COTIDIANAS ALEGRIAS
Ando um pouco cansada de gente séria. Pouco não, muito. Gosto mesmo é de dentes. Paguei uma bagatela por um kit com três tubos de creme dental e um enxaguante bucal. Sou tão antiga que sinto falta da propaganda da Kolynos. Não que todos os dias tenhamos a obrigação patriótica de ostentar um frescor matinal, mas gente aborrecida demais, ofende.
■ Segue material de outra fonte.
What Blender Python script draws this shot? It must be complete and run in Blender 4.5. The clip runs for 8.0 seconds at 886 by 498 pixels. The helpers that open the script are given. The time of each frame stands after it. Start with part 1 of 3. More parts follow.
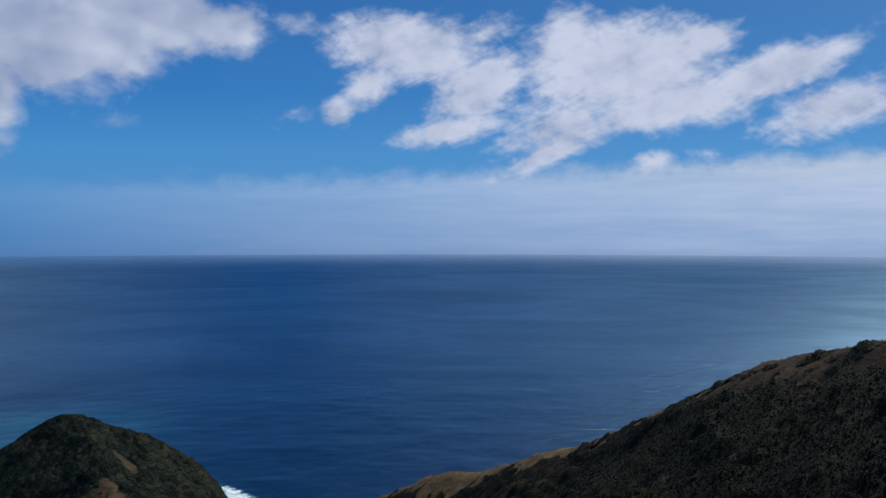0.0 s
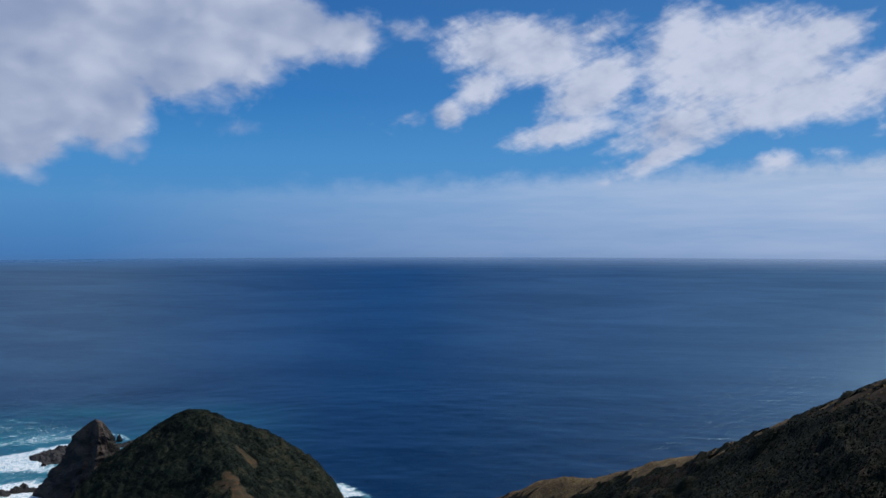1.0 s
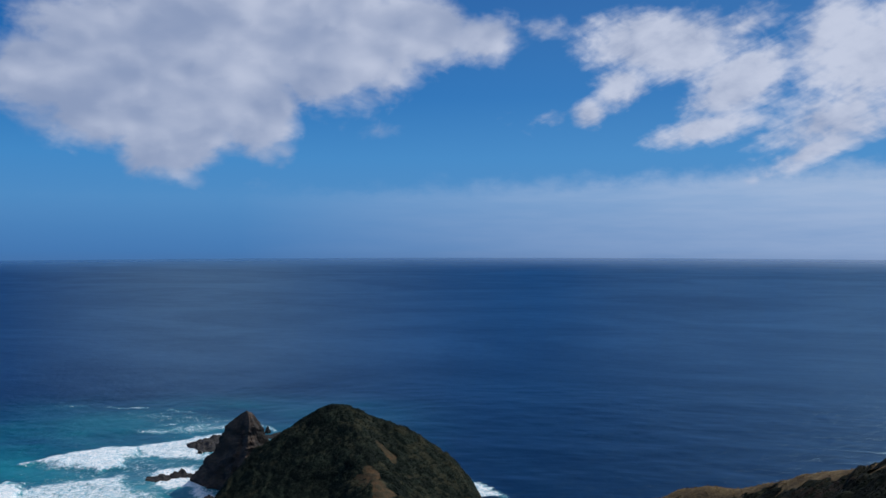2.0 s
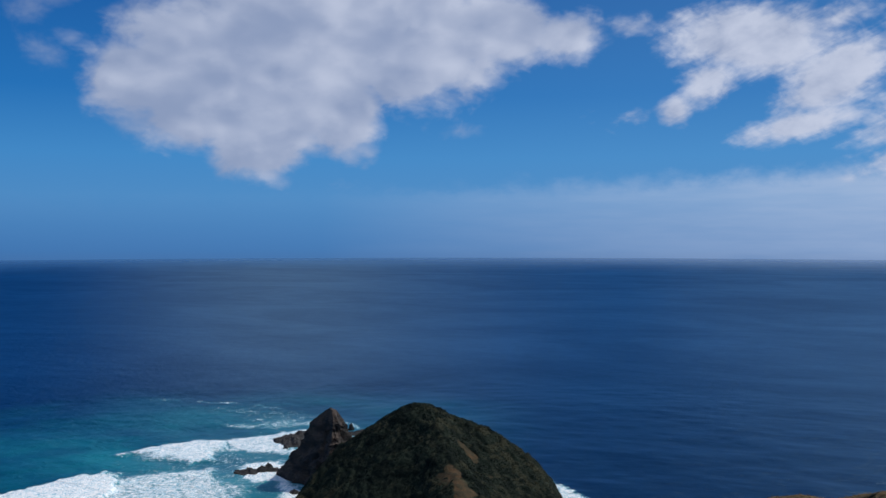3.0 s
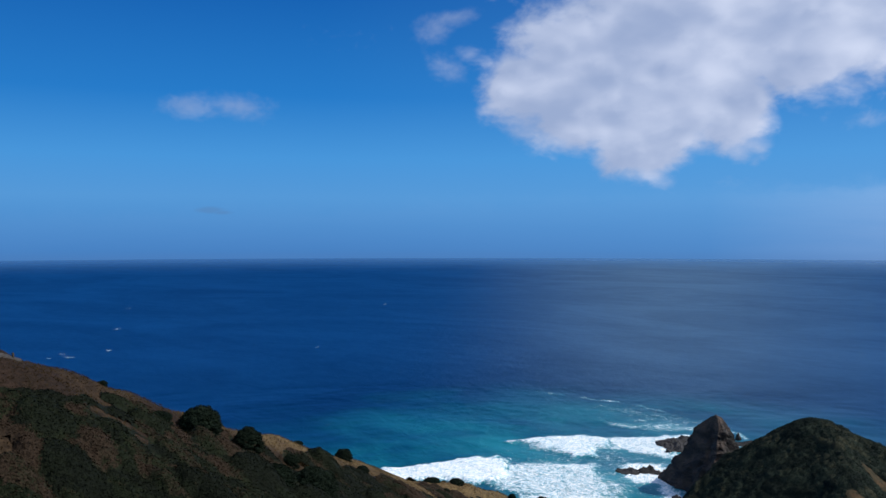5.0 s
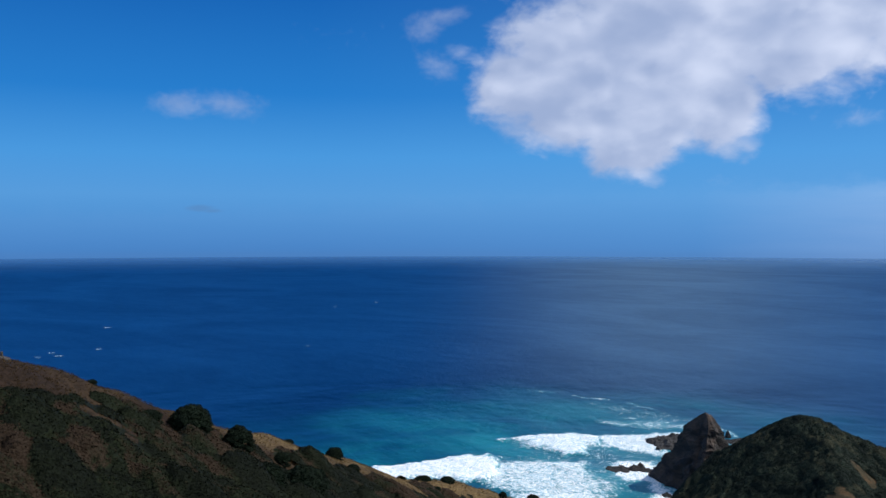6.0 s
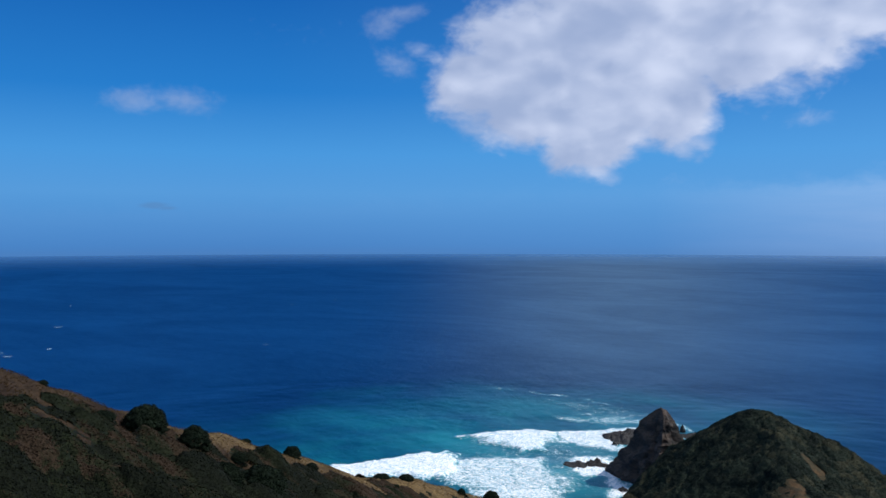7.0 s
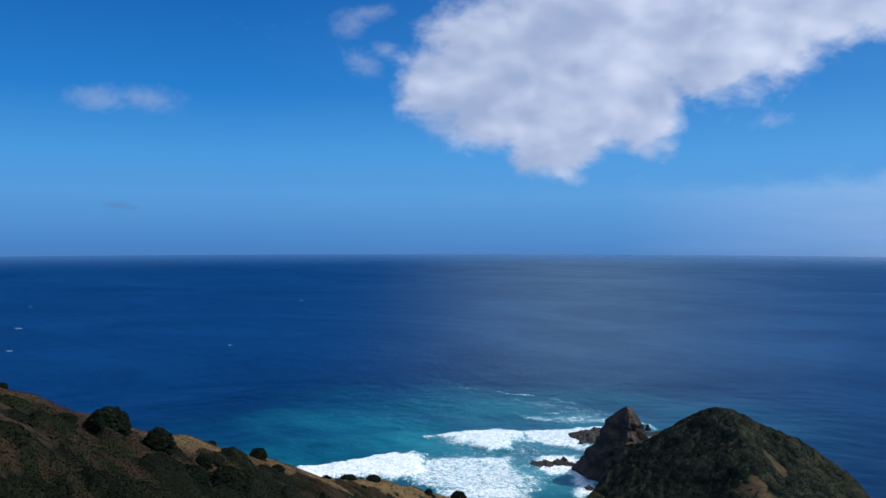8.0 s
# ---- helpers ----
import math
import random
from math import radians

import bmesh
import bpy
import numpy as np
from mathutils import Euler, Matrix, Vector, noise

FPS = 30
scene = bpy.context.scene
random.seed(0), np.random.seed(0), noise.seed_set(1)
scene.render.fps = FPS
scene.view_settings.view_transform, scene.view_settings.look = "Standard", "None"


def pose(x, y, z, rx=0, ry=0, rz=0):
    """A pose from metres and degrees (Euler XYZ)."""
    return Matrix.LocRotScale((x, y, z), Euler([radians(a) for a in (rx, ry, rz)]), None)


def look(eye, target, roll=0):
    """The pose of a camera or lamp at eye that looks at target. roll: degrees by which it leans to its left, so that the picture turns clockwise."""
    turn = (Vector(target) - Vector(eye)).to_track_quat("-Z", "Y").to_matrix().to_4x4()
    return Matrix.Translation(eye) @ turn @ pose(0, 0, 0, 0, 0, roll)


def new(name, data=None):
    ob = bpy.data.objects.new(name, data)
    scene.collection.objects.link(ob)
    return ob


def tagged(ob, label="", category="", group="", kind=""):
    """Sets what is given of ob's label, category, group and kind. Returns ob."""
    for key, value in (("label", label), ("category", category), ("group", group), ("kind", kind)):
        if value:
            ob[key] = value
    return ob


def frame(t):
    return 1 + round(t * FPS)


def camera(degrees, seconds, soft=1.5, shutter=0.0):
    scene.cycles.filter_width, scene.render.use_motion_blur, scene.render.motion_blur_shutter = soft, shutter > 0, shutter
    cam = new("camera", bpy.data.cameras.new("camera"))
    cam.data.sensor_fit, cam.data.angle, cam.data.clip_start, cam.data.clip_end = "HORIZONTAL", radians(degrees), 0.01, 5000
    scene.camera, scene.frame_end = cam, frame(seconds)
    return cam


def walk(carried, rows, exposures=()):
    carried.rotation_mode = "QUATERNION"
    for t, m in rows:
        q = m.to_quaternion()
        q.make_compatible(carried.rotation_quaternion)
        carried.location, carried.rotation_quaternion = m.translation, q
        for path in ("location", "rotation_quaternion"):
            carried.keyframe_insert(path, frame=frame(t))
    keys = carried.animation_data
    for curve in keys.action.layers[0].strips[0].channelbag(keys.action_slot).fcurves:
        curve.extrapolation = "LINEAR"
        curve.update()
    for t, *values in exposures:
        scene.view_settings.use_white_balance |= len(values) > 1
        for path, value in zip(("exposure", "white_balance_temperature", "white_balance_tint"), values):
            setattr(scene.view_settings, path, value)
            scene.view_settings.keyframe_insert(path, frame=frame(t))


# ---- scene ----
EYE = 120.0                      # height of the lens over the sea
SEA_EDGE = 4950.0                # where the sea sheet ends, at the horizon

# ---- camera and walk ----
cam = camera(54.6, 8.0, soft=1.5)


def aim(yaw, pitch, roll):
    return pose(0, 0, EYE, 90 + pitch, roll, yaw)


walk(cam, [
    (0.0, aim(0.00, -1.03, -0.03)),
    (0.1, aim(0.00, -1.02, -0.03)),
    (0.2, aim(0.00, -1.01, -0.03)),
    (0.3, aim(0.00, -1.01, -0.03)),
    (0.4, aim(0.25, -1.00, -0.03)),
    (0.5, aim(1.48, -0.99, -0.03)),
    (0.6, aim(4.76, -0.90, -0.02)),
    (0.7, aim(6.94, -0.89, -0.02)),
    (0.8, aim(7.46, -0.87, -0.01)),
    (0.9, aim(7.46, -0.86, -0.01)),
    (1.0, aim(7.44, -0.84, 0.00)),
    (1.1, aim(8.09, -0.84, 0.00)),
    (1.2, aim(9.67, -0.84, 0.01)),
    (1.3, aim(10.10, -0.85, 0.01)),
    (1.4, aim(10.13, -0.85, 0.02)),
    (1.5, aim(10.08, -0.85, 0.02)),
    (1.6, aim(11.21, -0.84, 0.03)),
    (1.7, aim(13.38, -0.83, 0.03)),
    (1.8, aim(15.25, -0.83, 0.04)),
    (1.9, aim(16.28, -0.82, 0.04)),
    (2.0, aim(16.59, -0.81, 0.05)),
    (2.1, aim(17.02, -0.81, 0.04)),
    (2.2, aim(17.77, -0.81, 0.04)),
    (3.3, aim(22.84, -0.81, 0.02)),
    (3.4, aim(23.14, -0.81, 0.02)),
    (3.5, aim(24.03, -0.81, 0.02)),
    (3.6, aim(26.12, -0.79, 0.02)),
    (3.7, aim(29.27, -0.78, 0.01)),
    (3.8, aim(32.32, -0.76, 0.01)),
    (3.9, aim(34.23, -0.75, 0.00)),
    (4.0, aim(36.00, -0.73, 0.00)),
    (4.1, aim(38.07, -0.73, 0.01)),
    (4.2, aim(40.11, -0.72, 0.01)),
    (4.3, aim(41.49, -0.72, 0.02)),
    (4.4, aim(43.11, -0.71, 0.02)),
    (4.5, aim(44.15, -0.71, 0.03)),
    (4.6, aim(44.91, -0.72, 0.03)),
    (4.7, aim(45.54, -0.73, 0.03)),
    (5.25, aim(47.85, -0.82, 0.03)),
    (5.8, aim(47.34, -0.88, 0.02)),
    (5.9, aim(47.37, -0.89, 0.02)),
    (6.0, aim(46.59, -0.90, 0.02)),
    (6.1, aim(45.30, -0.91, 0.02)),
    (6.2, aim(44.63, -0.92, 0.02)),
    (6.4, aim(44.63, -0.95, 0.02)),
    (6.5, aim(44.59, -0.96, 0.02)),
    (6.6, aim(44.35, -0.98, 0.02)),
    (6.8, aim(43.89, -1.02, 0.03)),
    (7.0, aim(43.82, -1.06, 0.03)),
    (7.2, aim(43.78, -1.04, 0.02)),
    (7.4, aim(42.96, -1.02, 0.01)),
    (7.5, aim(42.25, -1.01, 0.00)),
    (7.6, aim(41.78, -1.02, -0.00)),
    (7.8, aim(41.63, -1.03, -0.01)),
    (8.0, aim(41.64, -1.05, -0.02)),
], exposures=[(0.0, -0.18), (2.0, -0.24), (3.5, -0.18), (4.5, 0.03), (6.0, 0.18), (8.0, 0.16)])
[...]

Tenho evitado falar com Rosilda. De flor agora ela só tem o nome. Anda amarga feito suco de jiló. Já tem décadas que ela me procura para rezar a mesma ladainha: o abandono do seu antigo noivo, Ausêncio. Perder um namorado com este nome deveria ser motivo de festa regada a vinho do porto, mas ela preferiu ancorar nas orlas do sofrimento. Toda vez o mesmo mantra: “Luzinete, por que ele fez isso comigo? ” Por motivo daquele indigno, ela já chorou mais que vela de sete dias em feriado de finados. Perdeu quilos, vontades, fé e o enxoval. Já disse a ela que resposta não tenho e como meus cansaços andam me sondando, prefiro me aquietar. Há respostas que só encontramos na solidão de nossos silêncios. Talvez Rosilda esteja precisando deles. Padre Rivelino já perdoou minhas culpas depois que levei duas dúzias de quindins para ele. Desde então me sinto levinha, levinha. Nada como o sacramento da confissão.
Do meu jeito um pouco esquisito, vou tentando extrair as miúdas alegrias que me são possíveis: Preparar meus pratos preferidos, tomar um cálice de vinho, ler ao som da chuva, conversar sem pressa com os amigos na quitanda do Chico, comer jabuticabas, tomar um cafezinho com Dona Helena, cuidar das minhas flores, fazer brigadeiro de colher e o que mais vir a ser que me faça feliz.
A vida não me entregou sublimes certezas, mas me mostrou singelos caminhos. A ela agradeço.